Ein unbefriedigender Abschluss

Von Helmut Born | 18.12.2023

Am frühen Morgen des 16. Dezember wurde der Abschluss in der nordwestdeutschen Stahlindustrie in der diesjährigen Tarifrunde verkündet. Die IG Metall hatte eine Lohnerhöhung von 8,5 % und die Verkürzung der Arbeitszeit von 35 auf 32 Stunden bei vollem Lohnausgleich, gefordert. Diese Forderungen wurden von den „Stahlarbeitgebern“ als unbezahlbar zurückgewiesen, da sie auf eine Erhöhung der Personalkosten auf 17 % hinausliefen. Zur Durchsetzung der Forderungen hatte die IG Metall zu ganztägigen Warnstreiks an den verschiedenen Orten der Stahlbetriebe aufgerufen, es gab eine sehr gute Beteiligung.

Dass es zu einem Abschluss noch vor Weihnachten kommt, war aber nicht überall erwartet worden. Aber wieder einmal war das Interesse der IG-Metall-Führung an der Sicherung des „Industriestandortes Deutschland“ offensichtlich wichtiger als die Durchsetzung der Forderungen. Der Verhandlungsführer der IG Metall, Knut Giesler (Bezirksleiter der IGM Nordrhein-Westfalen), zeigte sich demensprechend zufrieden mit dem von ihm ausgehandelten Ergebnis.

Das Ergebnis im Einzelnen:

• Im Januar 2024 gibt es eine Inflationsausgleich über 1500 €, Azubis erhalten 1000 €.

• Von Februar 2024 bis November 2024 gibt es monatlich einen Inflationsausgleich von 150 €, für Azubis 80 €.

• Teilzeitbeschäftigte erhalten den Inflationsausgleich anteilig.

• Ab Januar 2025 gibt es eine Lohnerhöhung von 5,5 %.

• Die Laufzeit des Tarifvertrages beträgt 22 Monate und endet im September 2025.

Regelungen zur Arbeitszeit

In einem zusätzlichen Tarifvertrag „Transformation“ wurden Regelungen zur Sicherung der Beschäftigung durch Arbeitszeitregelungen getroffen. Diese Regelungen sehen folgendermaßen aus:

Die Arbeitszeit kann durch betriebliche Regelungen auf 32 Stunden verkürzt werden, wobei eine Stunde mit Lohnausgleich bezahlt wird. Die restlichen zwei Stunden müssen die Arbeiter:innen aus eigener Tasche bezahlen. In Zeiten der Transformation, in denen in der Stahlindustrie sowohl auf Koks basiert wie auch schon wasserstoffbasiert produziert wird, kann die Arbeitszeit auf 38 Stunden erhöht werden, dabei werden die bestehenden tariflichen Regelungen angewendet.
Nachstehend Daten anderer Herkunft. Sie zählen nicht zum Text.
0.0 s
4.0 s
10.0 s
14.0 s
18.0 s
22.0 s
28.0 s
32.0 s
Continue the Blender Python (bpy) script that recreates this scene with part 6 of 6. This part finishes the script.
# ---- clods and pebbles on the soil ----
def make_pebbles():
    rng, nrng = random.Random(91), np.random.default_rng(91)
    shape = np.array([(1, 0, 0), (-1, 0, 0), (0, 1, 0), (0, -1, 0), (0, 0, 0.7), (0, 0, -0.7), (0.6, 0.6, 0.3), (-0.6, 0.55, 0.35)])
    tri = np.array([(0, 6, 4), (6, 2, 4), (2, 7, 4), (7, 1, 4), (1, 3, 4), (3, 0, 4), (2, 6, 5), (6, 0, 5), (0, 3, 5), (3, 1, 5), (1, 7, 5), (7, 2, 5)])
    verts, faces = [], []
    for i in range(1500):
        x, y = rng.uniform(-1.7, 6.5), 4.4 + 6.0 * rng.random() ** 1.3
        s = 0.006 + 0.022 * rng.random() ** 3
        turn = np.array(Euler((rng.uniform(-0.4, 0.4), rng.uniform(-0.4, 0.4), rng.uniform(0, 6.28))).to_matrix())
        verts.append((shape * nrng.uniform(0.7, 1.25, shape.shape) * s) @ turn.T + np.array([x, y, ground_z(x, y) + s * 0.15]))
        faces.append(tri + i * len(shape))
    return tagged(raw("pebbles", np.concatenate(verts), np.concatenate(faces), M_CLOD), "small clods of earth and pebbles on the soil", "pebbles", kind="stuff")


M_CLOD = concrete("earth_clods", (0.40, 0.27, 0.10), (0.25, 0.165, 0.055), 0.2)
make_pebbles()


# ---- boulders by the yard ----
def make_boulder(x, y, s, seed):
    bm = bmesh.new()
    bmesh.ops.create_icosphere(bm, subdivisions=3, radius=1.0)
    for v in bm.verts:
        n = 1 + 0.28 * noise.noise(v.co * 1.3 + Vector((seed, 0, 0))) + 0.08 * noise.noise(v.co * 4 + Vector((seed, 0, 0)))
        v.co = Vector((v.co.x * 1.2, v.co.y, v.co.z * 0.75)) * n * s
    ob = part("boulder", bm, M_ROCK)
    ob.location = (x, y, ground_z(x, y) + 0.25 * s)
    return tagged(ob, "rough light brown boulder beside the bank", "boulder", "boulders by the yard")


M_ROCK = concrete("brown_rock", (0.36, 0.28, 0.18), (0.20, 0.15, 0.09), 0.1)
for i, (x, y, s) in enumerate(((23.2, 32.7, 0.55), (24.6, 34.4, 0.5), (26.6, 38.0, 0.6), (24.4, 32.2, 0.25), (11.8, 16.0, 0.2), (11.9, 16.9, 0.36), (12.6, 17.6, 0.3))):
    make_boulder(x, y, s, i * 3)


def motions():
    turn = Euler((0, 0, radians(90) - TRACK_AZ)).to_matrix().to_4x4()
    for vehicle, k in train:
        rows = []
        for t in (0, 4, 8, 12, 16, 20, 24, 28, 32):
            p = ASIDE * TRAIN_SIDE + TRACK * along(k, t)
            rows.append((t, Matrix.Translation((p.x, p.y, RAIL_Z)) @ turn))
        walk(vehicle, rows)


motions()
Die IG Metall erklärt zu diesem Abschluss zur Arbeitszeit, dass damit den Beschäftigten Sicherheit in Zeiten der Transformation gegeben wird. Wenn es zu Druck auf die Beschäftigung kommt, kann die Arbeitszeit verkürzt werden. Ob dies dann so kommt, bleibt abzuwarten. Dass die Beschäftigten den größten Teil dieser Absicherung selber bezahlen sollen, ist aber eine weitere Aufgabe gewerkschaftlicher Positionen.
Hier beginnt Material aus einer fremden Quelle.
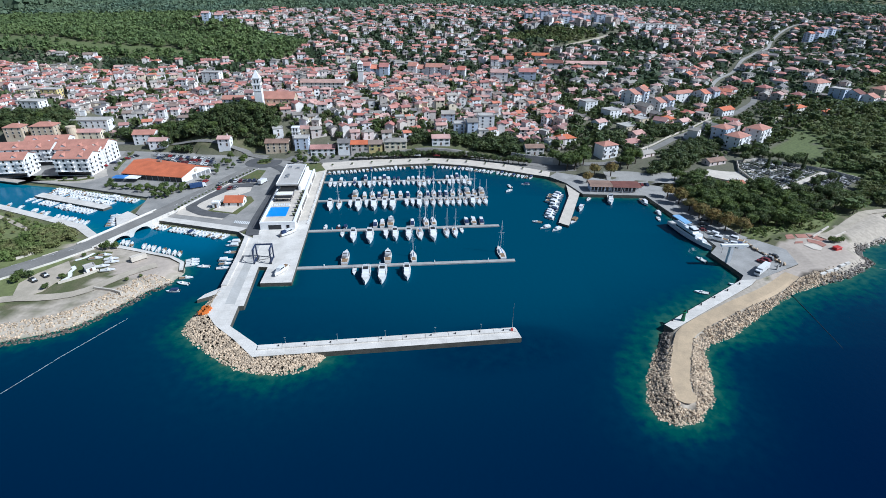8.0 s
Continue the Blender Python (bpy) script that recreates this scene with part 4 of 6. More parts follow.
for lab, x, y, w, d, f, yaw, roof, wall, tile in LANDMARKS_E2:
    house(x, y, w, d, f, yaw + 20, roof, wall, tile, 0, lab, storey=2.9 if f > 2 else 2.45, balconies=f > 2)
LANDMARKS_E3 = [("white villa with hipped salmon roof and loggia", 103, 371, 17, 13, 3, 18, "hip", M_WHITE, M_SALMON), ("orange-roofed villa at the edge of the wood", 197, 470, 17, 13, 2, 14, "hip", M_WALL, M_ORANGE),
                ("low orange-roofed shed in the wood", 219, 463, 16, 8, 1, 20, "gable", M_WALL, M_ORANGE), ("tall white hotel wing with shade-blue walls", 283, 549, 13, 14, 5, 16, "flat", M_BLUE_SHADED, None), ("hotel wing with maroon roof", 295, 545, 13, 15, 4, 16, "gable", M_BLUE_SHADED, M_MAROON),
                ("stepped hotel wing with red roof", 307, 540, 13, 14, 3, 16, "gable", M_WHITE, M_SALMON), ("low hotel wing with red roof", 318, 535, 11, 12, 2, 16, "gable", M_WHITE, M_RED), ("house with a hipped orange roof", 288, 595, 24, 15, 3, 10, "hip", M_WALL, M_SALMON),
                ("salmon-roofed block near the bay", 341, 569, 26, 14, 3, 8, "hip", M_BEIGE, M_SALMON), ("small red-roofed house in the wood", 217, 334, 10, 8, 1, 10, "gable", M_WALL, M_RED),
                ("red-roofed house with balconies in the wood", 230, 313, 15, 9, 2, 14, "gable", M_BLUE_SHADED, M_RED), ("white house with red roof above the shore", 262, 328, 16, 10, 2, 14, "gable", M_WHITE, M_RED)]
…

Lohnverzicht lohnt sich nicht

Wiederum lässt sich die IG Metall, genau wie die anderen DGB-Gewerkschaften, auf eine für die Unternehmer preiswerte Regelung eines Inflationsausgleichs ein. Nicht nur, dass dieser Inflationsausgleich keine Tabellenwirksamkeit entfaltet, sondern er bedeutet auch eine Schwächung der Sozialversicherungen, da dafür keine Beiträge in die Sozialkassen geleistet werden. Da braucht sich niemand zu wundern, wenn die Beiträge für die Krankenversicherung demnächst erhöht werden und die Rentenerhöhungen niedriger ausfallen weeswn. Für die Unternehmer ist dies ein probates Mittel, um die Lohnkosten niedrig zu halten, da diese Regelung gegenüber erheblich preiswerter ist eine tabellenwirksame.
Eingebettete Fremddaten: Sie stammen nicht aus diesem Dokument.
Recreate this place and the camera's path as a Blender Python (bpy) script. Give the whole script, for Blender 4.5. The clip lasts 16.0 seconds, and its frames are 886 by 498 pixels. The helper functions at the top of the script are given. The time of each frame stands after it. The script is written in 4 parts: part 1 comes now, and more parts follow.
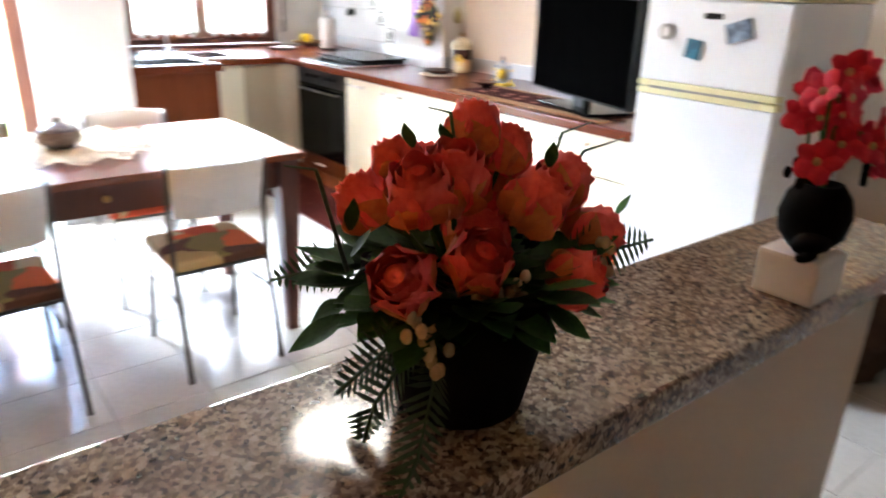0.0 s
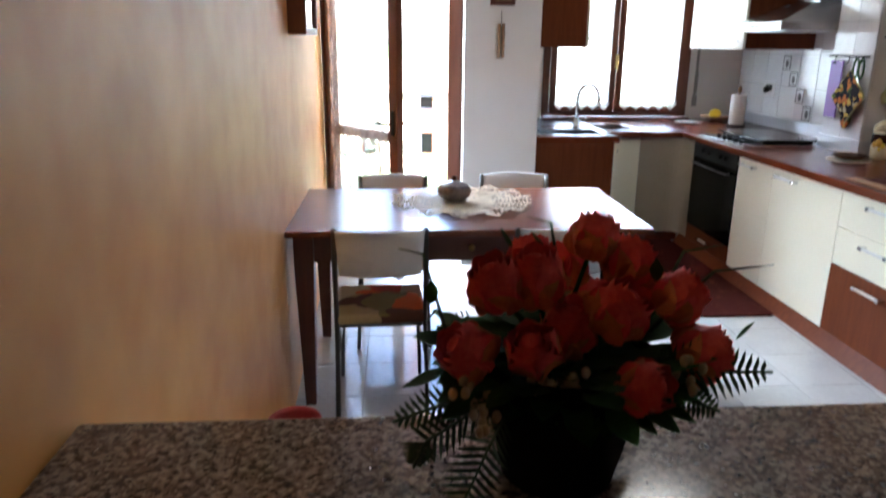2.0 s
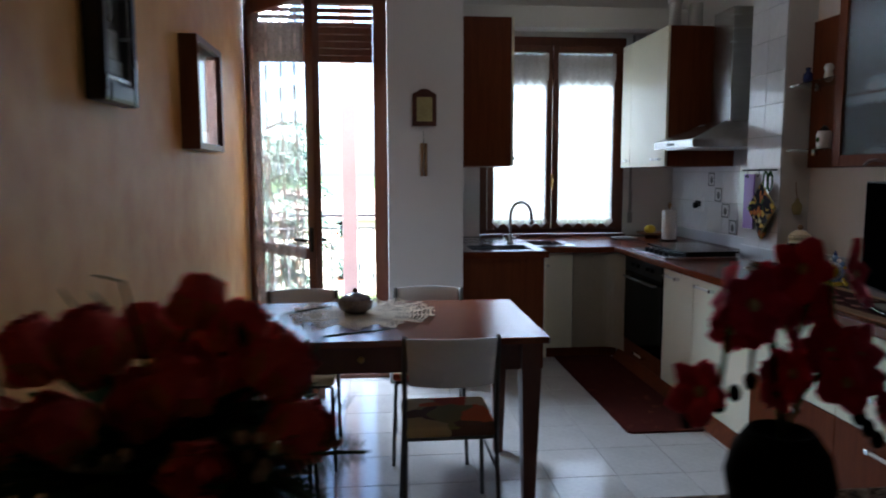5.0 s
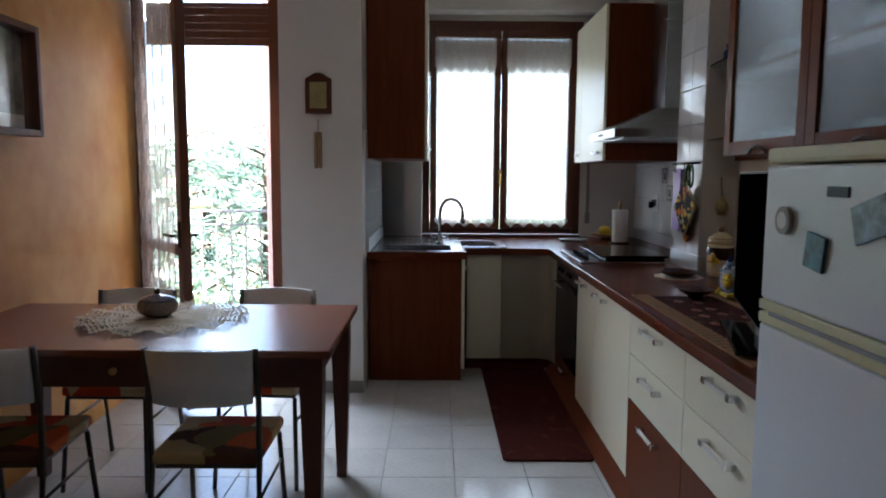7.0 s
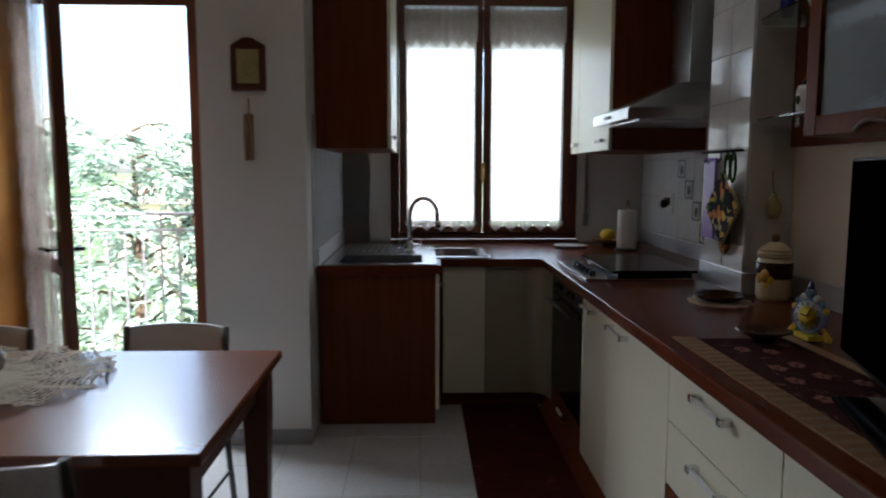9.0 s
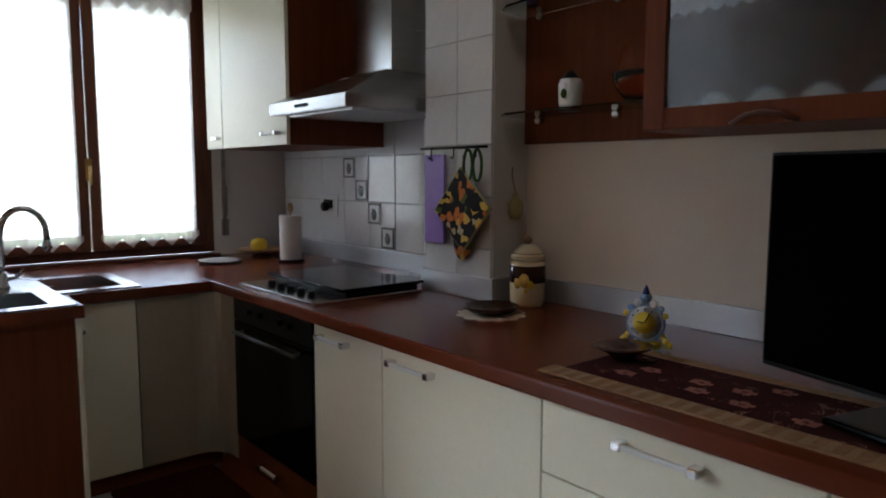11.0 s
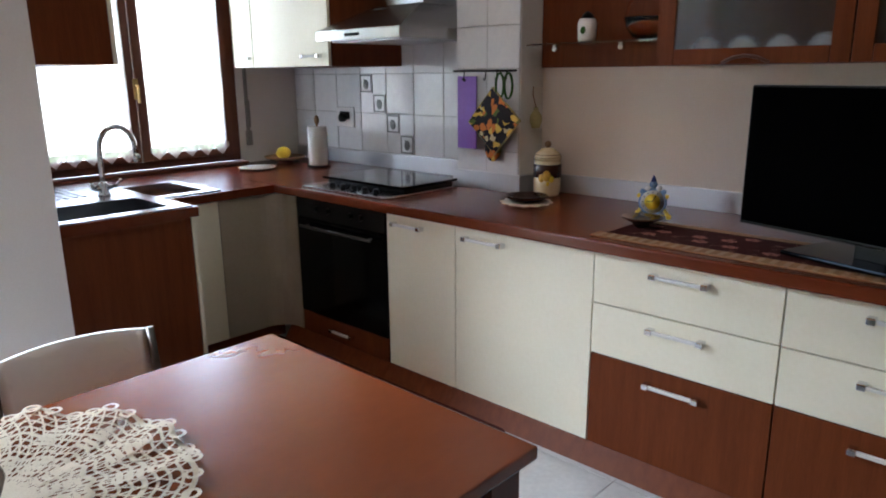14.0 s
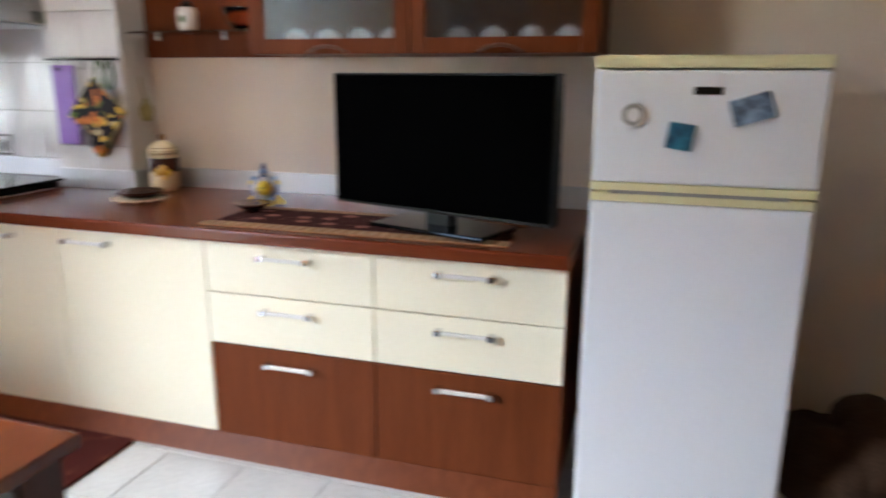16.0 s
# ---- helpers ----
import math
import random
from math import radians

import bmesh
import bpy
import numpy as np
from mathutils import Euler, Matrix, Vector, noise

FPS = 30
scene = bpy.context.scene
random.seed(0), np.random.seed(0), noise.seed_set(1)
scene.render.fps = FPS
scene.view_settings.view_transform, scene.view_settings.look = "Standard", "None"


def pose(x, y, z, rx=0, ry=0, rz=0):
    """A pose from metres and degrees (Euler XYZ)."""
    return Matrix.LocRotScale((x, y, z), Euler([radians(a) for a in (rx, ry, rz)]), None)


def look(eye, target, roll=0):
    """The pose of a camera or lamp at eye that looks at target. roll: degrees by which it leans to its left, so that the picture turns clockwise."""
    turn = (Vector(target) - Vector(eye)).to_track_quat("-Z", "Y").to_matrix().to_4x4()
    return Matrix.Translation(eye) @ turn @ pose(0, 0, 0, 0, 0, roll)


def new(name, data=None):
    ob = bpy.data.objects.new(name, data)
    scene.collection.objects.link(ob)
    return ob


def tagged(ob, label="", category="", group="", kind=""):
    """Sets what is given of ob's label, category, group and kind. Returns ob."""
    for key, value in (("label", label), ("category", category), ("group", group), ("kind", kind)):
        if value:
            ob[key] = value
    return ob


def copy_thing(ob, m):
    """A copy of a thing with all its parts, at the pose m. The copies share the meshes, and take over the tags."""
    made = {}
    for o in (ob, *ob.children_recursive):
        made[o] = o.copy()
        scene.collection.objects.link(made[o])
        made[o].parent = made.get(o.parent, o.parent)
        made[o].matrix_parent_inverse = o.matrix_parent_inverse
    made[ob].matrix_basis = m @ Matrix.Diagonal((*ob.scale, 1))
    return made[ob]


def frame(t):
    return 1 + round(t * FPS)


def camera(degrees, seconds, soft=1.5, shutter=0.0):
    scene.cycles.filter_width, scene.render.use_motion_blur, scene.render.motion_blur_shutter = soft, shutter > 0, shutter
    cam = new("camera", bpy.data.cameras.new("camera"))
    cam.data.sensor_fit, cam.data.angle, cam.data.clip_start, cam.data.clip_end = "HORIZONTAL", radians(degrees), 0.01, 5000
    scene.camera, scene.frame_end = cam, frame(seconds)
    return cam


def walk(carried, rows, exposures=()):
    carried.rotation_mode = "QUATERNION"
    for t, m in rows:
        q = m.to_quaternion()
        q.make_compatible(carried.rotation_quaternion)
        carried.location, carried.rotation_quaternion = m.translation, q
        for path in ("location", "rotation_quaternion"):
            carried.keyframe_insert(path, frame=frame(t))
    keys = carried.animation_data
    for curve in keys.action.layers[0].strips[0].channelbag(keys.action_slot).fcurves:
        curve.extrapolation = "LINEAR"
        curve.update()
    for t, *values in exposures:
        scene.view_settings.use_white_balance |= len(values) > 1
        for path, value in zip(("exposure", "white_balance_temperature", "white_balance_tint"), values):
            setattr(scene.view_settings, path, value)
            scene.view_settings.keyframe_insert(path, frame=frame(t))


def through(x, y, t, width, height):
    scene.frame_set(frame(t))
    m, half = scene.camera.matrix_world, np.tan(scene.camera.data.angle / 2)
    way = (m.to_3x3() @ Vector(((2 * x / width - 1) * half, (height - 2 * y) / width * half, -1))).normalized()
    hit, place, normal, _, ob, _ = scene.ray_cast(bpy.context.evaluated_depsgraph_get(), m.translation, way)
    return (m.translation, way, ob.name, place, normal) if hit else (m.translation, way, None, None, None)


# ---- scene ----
cam = camera(65.0, 16.0, soft=1.9, shutter=0.5)
PATH = [
    (0, (0.021, 0.278, 1.462), (1.187, 1.736, 0.745), 1.8),
    (0.5, (0.163, 0.181, 1.468), (0.805, 1.942, 0.771), 0.6),
    (1, (0.2, 0.122, 1.505), (0.408, 1.985, 0.807), 0.7),
    (1.5, (0.206, 0.057, 1.526), (0.328, 1.933, 0.845), 0.2),
    (2, (0.238, 0.064, 1.532), (0.37, 1.977, 0.965), 0.5),
    (2.5, (0.246, 0.1, 1.521), (0.387, 2.079, 1.266), 0.6),
    (3, (0.285, 0.057, 1.485), (0.414, 2.052, 1.469), 0.5),
    (3.5, (0.29, 0.05, 1.501), (0.441, 2.044, 1.476), 0.4),
    (4, (0.322, 0.045, 1.495), (0.476, 2.039, 1.434), 0.1),
    (4.5, (0.407, 0.024, 1.465), (0.574, 2.009, 1.282), -0.1),
    (5, (0.62, 0.103, 1.453), (0.808, 2.083, 1.239), -0.1),
    (6.2, (1.36, 0.2, 1.42), (1.46, 2.19, 1.2), 0.3),
    (7.5, (1.725, 0.664, 1.397), (1.652, 2.652, 1.19), 0.3),
    (8, (1.724, 0.842, 1.425), (1.55, 2.822, 1.199), 0.2),
    (8.5, (1.721, 1.105, 1.402), (1.654, 3.091, 1.179), 0.2),
    (9, (1.767, 1.395, 1.385), (1.833, 3.382, 1.165), 0.1),
    (9.5, (1.73, 1.648, 1.366), (2.031, 3.613, 1.15), 0.4),
    (10, (1.652, 1.919, 1.368), (2.387, 3.766, 1.146), 0.2),
    (12.5, (0.59, 2.47, 1.373), (2.057, 3.817, 1.189), -0.1),
    (13, (0.474, 2.342, 1.41), (1.943, 3.685, 1.211), -0.6),
    (13.5, (0.395, 2.209, 1.429), (1.845, 3.543, 1.084), -0.5),
    (14, (0.354, 2.142, 1.462), (1.771, 3.466, 0.974), -0.5),
    (14.5, (0.343, 2.117, 1.461), (1.752, 3.449, 0.969), -0.6),
    (15, (0.381, 2.038, 1.449), (1.807, 3.349, 0.955), -0.6),
    (15.5, (0.42, 1.929, 1.426), (2.059, 2.966, 0.937), -0.3),
    (16, (0.439, 1.871, 1.407), (2.296, 2.439, 0.926), 0.3),
]
EXPOSURES = [(0.0, 6.15, 6250, 11), (0.5, 5.75, 6050, 11), (1.0, 4.75, 5800, 11), (1.5, 4.7, 5800, 11), (2.0, 4.6, 5800, 11), (2.5, 3.2, 5800, 11), (3.0, 2.85, 6050, 12), (4.0, 2.75, 6000, 12), (5.0, 2.85, 5600, 11), (7.5, 3.05, 6000, 11), (8.5, 2.4, 6150, 11), (9.5, 2.55, 6150, 11), (10.0, 2.55, 6200, 11), (12.3, 3.9, 6150, 13), (14.0, 4.0, 6050, 13), (15.0, 4.05, 6050, 13), (15.5, 4.1, 6250, 13), (16.0, 4.9, 6350, 13)]
walk(cam, [(t, look(eye, target, roll)) for t, eye, target, roll in PATH], EXPOSURES)
WINDOW_POWER, DOOR_POWER, LAMP_GLOW = 2.4, 34.0, 0.27
KX, KY, LX, LY = 2.27, 5.4, 1.75, 3.37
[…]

Wiederum wird dieses Ergebnis kaum ausreichen, um die Verluste durch die hohen Preissteigerungen der letzten Jahre auszugleichen, geschweige denn für eine Verbesserung sorgen. Dafür wäre es erforderlich, Tarifverträge mit einer kürzeren Laufzeit abzuschließen und die Interessen der Beschäftigten in den Vordergrund zu stellen. Was nützt den Beschäftigten eine Verkürzung der Arbeitszeit ohne einen vollen Lohnausgleich? Was nützen ihnen Lohnabschlüsse, die ihr Einkommen nicht sichern?

Nötig ist eine grundsätzliche Umkehr der Politik der Gewerkschaften. Die Sozialpartnerschaft in Krisenzeiten wird immer mehr zu einer Politik, die es dem Kapital ermöglicht, seine Profite zu sichern oder zu erhöhen. Es braucht eine Abkehr von dem Vorrang der Sicherung des „Industriestandortes“ ‒ hin zu einer kämpferischen Politik des Vorrangs der Interessen der abhängig Beschäftigten. Die Standortsicherungspolitik dient den Interessen des Kapitals in ihrem Kampf um Weltmarktanteile.